The truth of the matter is that as an artist in a major label system, the band’s job was to deliver hits. In their case that meant ballads, beautiful, meaningful, rich mid-tempo and slow tunes such as “What Kind of Man Would I Be” and “You Don’t Have to Hurt No More”, which, while pleasant, fail to show off their instrumental chops.
Remember, the bar is set high here. Earth, Wind and Fire managed to balance tender love tunes with spiritual fire, boasted an exemplary horn section, and tore the roof off the sucka on cuts like “Shining Star” and “Sun Goddess”. Sly and the Family Stone had “Dance to the Music”, and even Maze Featuring Frankie Beverly is best known for “Before I Let Go”, a relatively simply structured tuned whose infections baseline and “baaah bah bah” add-lib makes it a staple for DJs at clubs and weddings. Given the lack of demand these days for instrumentality in popular music, maybe those comparisons are unfair, but, hey, a band is a band.
The thing is, Mint Condition has those kinds of tune, such as the juiced up and humorous “I Wonder If She Likes Me” from Meant to Be Mint, and “Sometimes” from Definition of a Band, and “It’s Hard” from 2005’s Livin’ the Luxury Brown. Sadly, they are absent here at the 9:30 Club.
Thankfully, some kind of lightning strikes in the second half of the 80-minute DVD, after it performs its break out hit “Breakin’ My Heart (Pretty Brown Eyes)”, when the band shakes off what seems like an obligation to showcase lead singer Stokley, and lets loose. Its as if they realized that, you know, people have already purchased the DVD and are a captive audience.

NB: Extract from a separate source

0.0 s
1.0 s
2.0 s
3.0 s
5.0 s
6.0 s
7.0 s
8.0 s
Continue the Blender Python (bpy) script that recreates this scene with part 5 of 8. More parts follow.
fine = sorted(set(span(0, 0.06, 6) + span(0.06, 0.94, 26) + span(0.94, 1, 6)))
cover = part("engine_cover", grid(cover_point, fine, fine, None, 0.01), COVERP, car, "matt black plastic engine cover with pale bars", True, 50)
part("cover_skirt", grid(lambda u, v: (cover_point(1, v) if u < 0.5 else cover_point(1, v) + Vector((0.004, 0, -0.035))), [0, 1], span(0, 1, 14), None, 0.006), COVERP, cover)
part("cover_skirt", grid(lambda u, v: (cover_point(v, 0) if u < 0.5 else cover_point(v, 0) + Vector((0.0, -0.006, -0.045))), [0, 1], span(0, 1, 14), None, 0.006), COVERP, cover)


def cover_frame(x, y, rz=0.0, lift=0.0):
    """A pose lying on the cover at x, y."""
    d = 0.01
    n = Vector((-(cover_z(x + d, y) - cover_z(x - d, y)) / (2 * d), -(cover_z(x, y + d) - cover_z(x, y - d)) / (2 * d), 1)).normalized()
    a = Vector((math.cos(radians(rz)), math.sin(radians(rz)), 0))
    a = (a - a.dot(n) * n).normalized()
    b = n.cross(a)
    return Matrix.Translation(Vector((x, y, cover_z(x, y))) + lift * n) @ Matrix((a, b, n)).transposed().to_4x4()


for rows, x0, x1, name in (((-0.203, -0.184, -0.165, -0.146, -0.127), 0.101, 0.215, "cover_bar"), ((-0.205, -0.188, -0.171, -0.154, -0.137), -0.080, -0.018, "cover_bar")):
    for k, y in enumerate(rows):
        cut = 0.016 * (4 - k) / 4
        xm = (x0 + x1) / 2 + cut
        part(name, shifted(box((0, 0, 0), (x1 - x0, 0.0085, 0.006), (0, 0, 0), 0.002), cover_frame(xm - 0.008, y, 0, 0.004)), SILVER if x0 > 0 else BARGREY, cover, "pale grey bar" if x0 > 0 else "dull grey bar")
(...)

With track nine, Stokley puts down the mike, grabs some sticks and launches into a seven-minute drum set duel with lead drummer Terry Wesley, that leads into a roaring jazz interlude, syncopated by Stokley’s scats, creating a marriage of Weather Report funk and island style, led by Jeffrey Allen’s forceful soprano sax. A defining moment comes when the whole band is simply playing, a thumping back beat and pounding bassline opening the door to a three-guitar riff by Stokley, O’Dell and Rick Kinchen.
This is Mint Condition, finally. What follows is more head-nodding funk from Allen’s sax in “Funky Weekend” and “Call Me”.

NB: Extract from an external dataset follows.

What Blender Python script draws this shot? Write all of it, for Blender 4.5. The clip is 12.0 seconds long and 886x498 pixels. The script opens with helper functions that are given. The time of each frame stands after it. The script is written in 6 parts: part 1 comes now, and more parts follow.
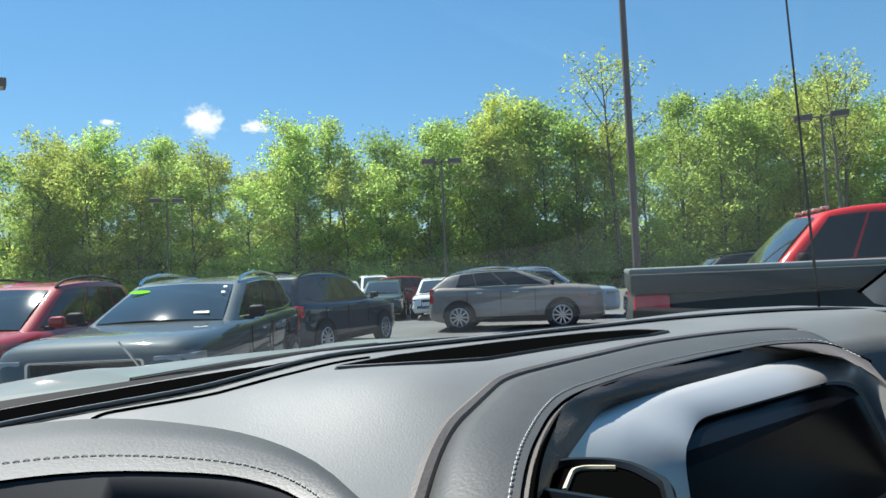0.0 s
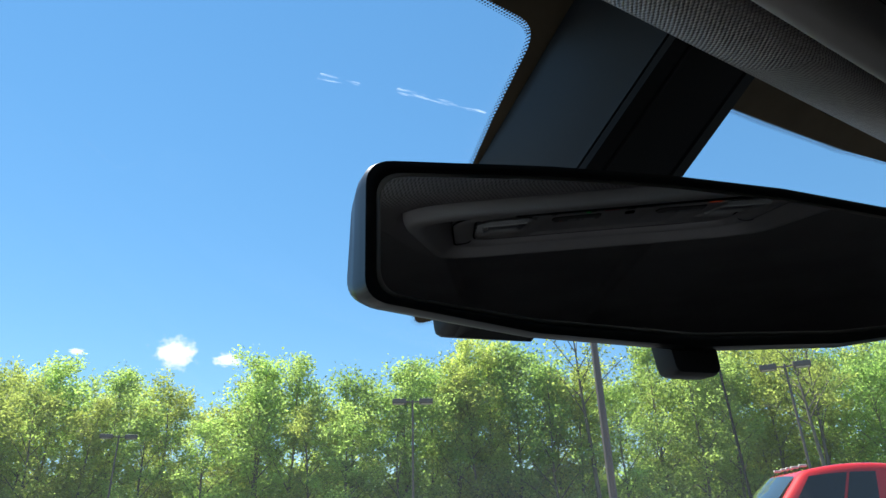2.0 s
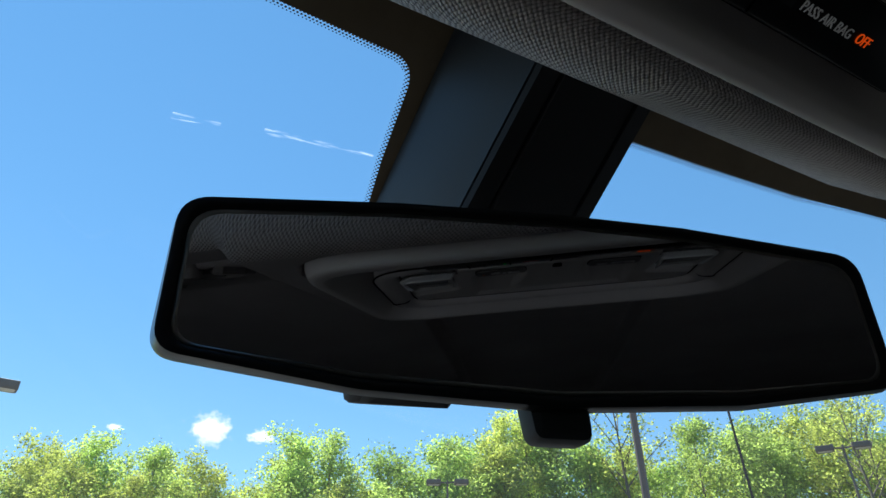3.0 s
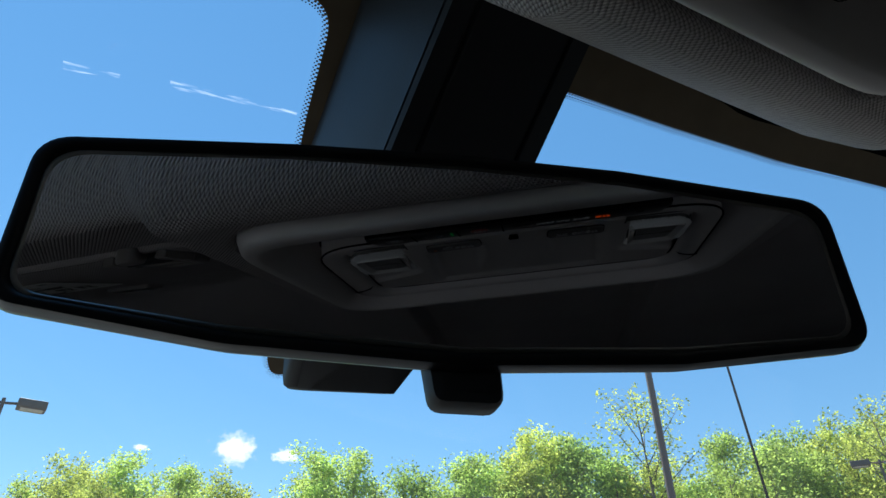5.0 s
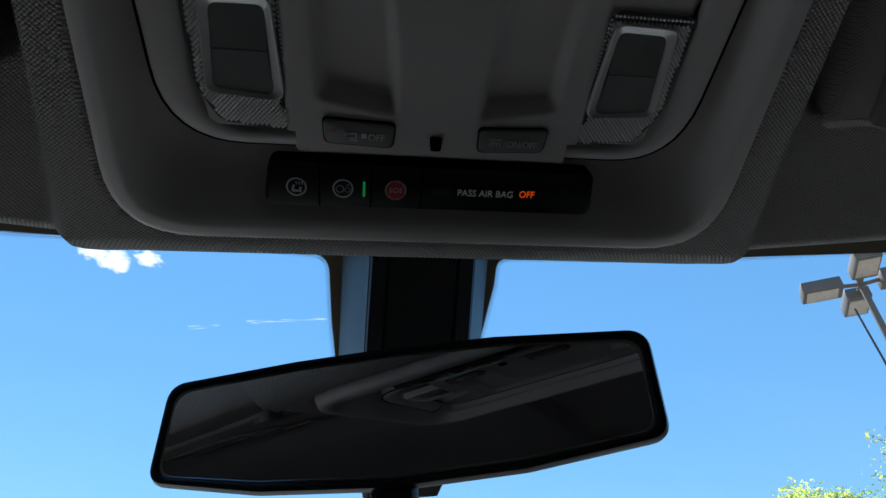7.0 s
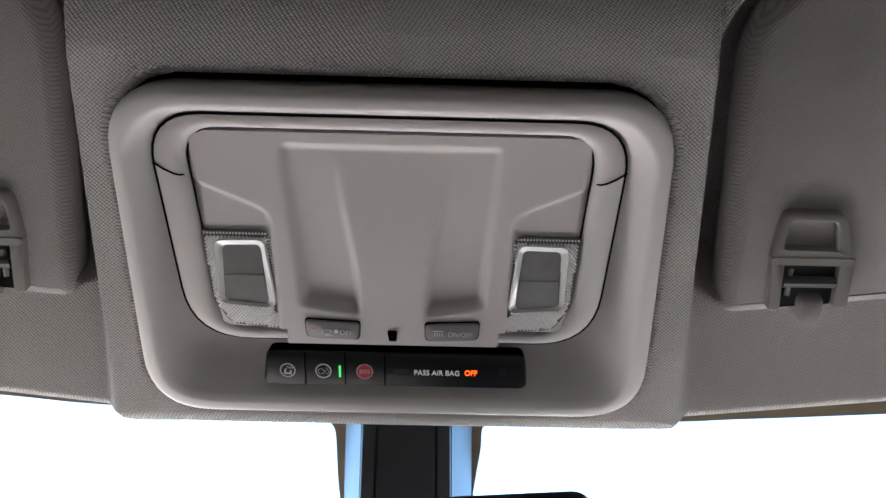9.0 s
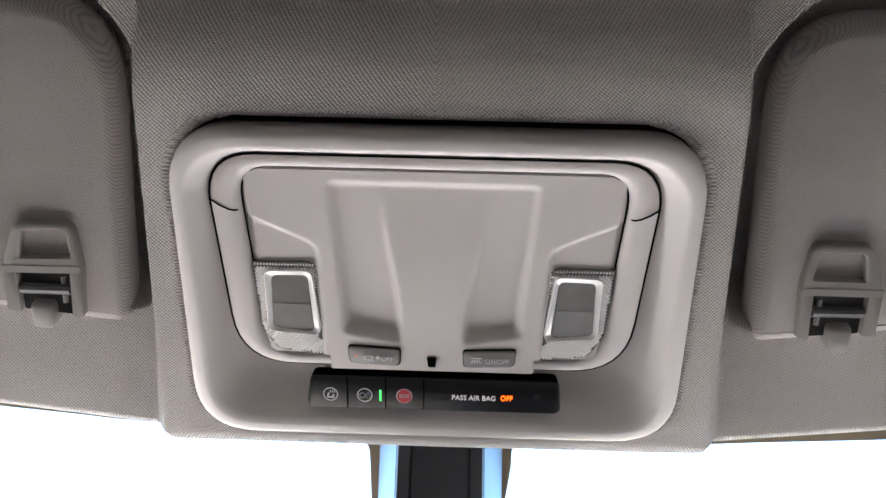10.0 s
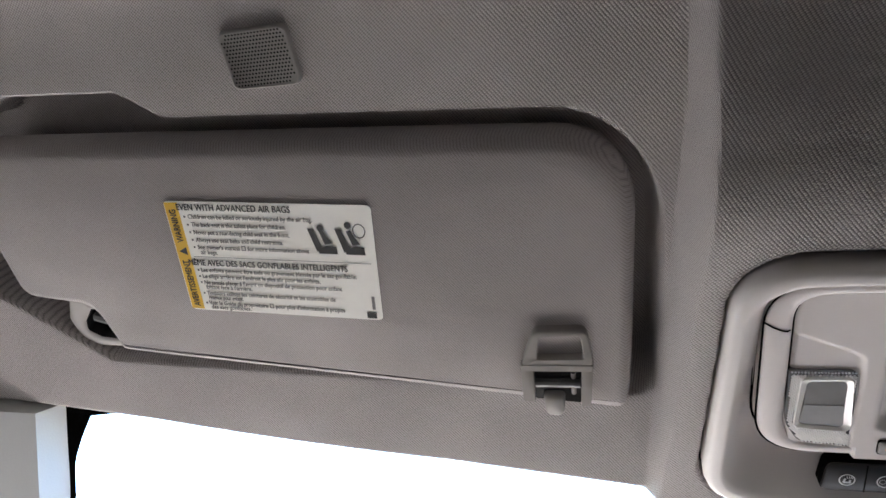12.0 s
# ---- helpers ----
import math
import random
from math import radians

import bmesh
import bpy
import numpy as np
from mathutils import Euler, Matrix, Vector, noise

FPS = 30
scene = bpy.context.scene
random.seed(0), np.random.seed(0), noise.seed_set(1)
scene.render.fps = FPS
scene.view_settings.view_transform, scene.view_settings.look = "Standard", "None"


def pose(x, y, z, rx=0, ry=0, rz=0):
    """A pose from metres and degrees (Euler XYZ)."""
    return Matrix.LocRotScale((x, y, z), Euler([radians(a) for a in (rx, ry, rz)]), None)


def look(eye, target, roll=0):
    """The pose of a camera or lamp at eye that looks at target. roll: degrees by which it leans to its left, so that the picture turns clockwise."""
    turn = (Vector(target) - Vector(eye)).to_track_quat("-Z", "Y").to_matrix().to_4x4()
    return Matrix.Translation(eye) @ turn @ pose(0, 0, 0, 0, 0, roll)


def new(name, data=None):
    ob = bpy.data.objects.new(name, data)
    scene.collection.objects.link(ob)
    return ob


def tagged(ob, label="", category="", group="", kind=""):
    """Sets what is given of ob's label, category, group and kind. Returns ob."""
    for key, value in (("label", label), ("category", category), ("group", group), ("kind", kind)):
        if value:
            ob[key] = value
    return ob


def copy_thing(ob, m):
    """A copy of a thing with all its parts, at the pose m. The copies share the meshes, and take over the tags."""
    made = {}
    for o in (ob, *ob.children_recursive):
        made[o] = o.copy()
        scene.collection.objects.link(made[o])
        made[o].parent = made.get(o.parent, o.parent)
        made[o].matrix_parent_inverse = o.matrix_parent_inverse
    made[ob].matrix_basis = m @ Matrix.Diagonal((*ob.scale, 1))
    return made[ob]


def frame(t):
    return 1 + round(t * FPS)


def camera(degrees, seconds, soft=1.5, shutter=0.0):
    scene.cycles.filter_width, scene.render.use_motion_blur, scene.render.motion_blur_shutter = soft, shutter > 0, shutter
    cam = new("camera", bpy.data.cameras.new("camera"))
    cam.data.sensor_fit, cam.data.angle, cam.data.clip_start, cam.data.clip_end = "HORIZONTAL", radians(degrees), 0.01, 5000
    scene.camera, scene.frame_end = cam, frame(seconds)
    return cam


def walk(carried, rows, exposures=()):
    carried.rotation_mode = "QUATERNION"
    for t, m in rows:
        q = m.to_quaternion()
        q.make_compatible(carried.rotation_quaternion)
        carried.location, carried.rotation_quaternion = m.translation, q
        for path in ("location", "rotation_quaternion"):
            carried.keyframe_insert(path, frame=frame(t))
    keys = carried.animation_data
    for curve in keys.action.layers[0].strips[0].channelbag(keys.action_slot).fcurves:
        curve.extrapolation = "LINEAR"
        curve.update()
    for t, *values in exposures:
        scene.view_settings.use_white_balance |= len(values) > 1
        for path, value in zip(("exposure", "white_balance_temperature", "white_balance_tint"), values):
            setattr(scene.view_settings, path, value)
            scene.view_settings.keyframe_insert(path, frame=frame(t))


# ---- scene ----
cam = camera(70.5, 12.0)
PATH = [
    (0, (-0.356, -0.022, 1.562), (0.656, 1.700, 1.648), -2.5),
    (0.5, (-0.288, 0.0, 1.603), (0.784, 1.664, 1.888), -2.6),
    (1, (-0.266, -0.005, 1.621), (0.822, 1.609, 2.084), -2.3),
    (1.5, (-0.237, -0.01, 1.643), (0.825, 1.561, 2.281), -1.8),
    (2, (-0.198, -0.01, 1.658), (0.814, 1.512, 2.469), -1.7),
    (2.5, (-0.163, -0.016, 1.662), (0.777, 1.477, 2.603), -1.5),
    (3, (-0.129, -0.021, 1.659), (0.735, 1.465, 2.681), -0.5),
    (5, (-0.083, -0.011, 1.653), (0.711, 1.483, 2.72), -0.4),
    (5.5, (-0.079, -0.024, 1.653), (0.682, 1.479, 2.731), -1.5),
    (6, (-0.066, -0.062, 1.659), (0.573, 1.469, 2.776), -2.1),
    (6.5, (-0.044, -0.109, 1.647), (0.359, 1.429, 2.861), -0.7),
    (7, (-0.017, -0.154, 1.623), (0.171, 1.387, 2.883), -0.1),
    (7.5, (0.008, -0.199, 1.603), (0.022, 1.293, 2.934), 2.8),
    (9.3, (0.034, -0.217, 1.587), (-0.047, 0.978, 3.188), 6.6),
    (9.5, (0.033, -0.218, 1.586), (-0.051, 0.976, 3.189), 6.9),
    (10, (0.022, -0.233, 1.584), (-0.103, 0.966, 3.18), 8.4),
    (10.5, (-0.006, -0.266, 1.584), (-0.271, 0.952, 3.147), 12.4),
    (11, (-0.062, -0.291, 1.587), (-0.48, 0.965, 3.086), 15.5),
    (11.5, (-0.119, -0.317, 1.599), (-0.639, 0.976, 3.033), 17.1),
    (12, (-0.16, -0.333, 1.607), (-0.76, 1.008, 2.963), 17.4),
]
EXPOSURES = [(0.0, 0.90, 6250, 6), (1.0, 1.02, 6250, 6), (2.5, 1.22, 6250, 7), (5.0, 1.14, 6200, 7), (6.0, 1.20, 6180, 7), (6.5, 1.24, 6150, 7), (7.7, 1.60, 6100, 9), (9.3, 4.84, 6850, 17), (10.4, 5.10, 6850, 17), (11.0, 4.70, 6850, 17), (11.4, 4.66, 6850, 17), (12.0, 4.86, 6800, 17)]
walk(cam, [(t, look(eye, target, roll)) for t, eye, target, roll in PATH], EXPOSURES)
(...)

That electric latter half of the performance makes the extra documentary segment on the DVD even more satisfying, if only to learn about the band’s Minneapolis background, how they met in high school and, of course, they classes they were late for because they had been up late making music in the studio.
Perhaps Mint Condition came too soon to the music business to truly be appreciated, trying to make their old school skills appreciated amidst a ‘90s scene that was deeply entrenched in the last days of New Jack Swing and the heyday of Puff Daddy’s shiny suit rap. But as any good band does, they developed a following that will find Live From the 9:30 Club to be a gift, a way to see the band in it glory, in a way not possible before.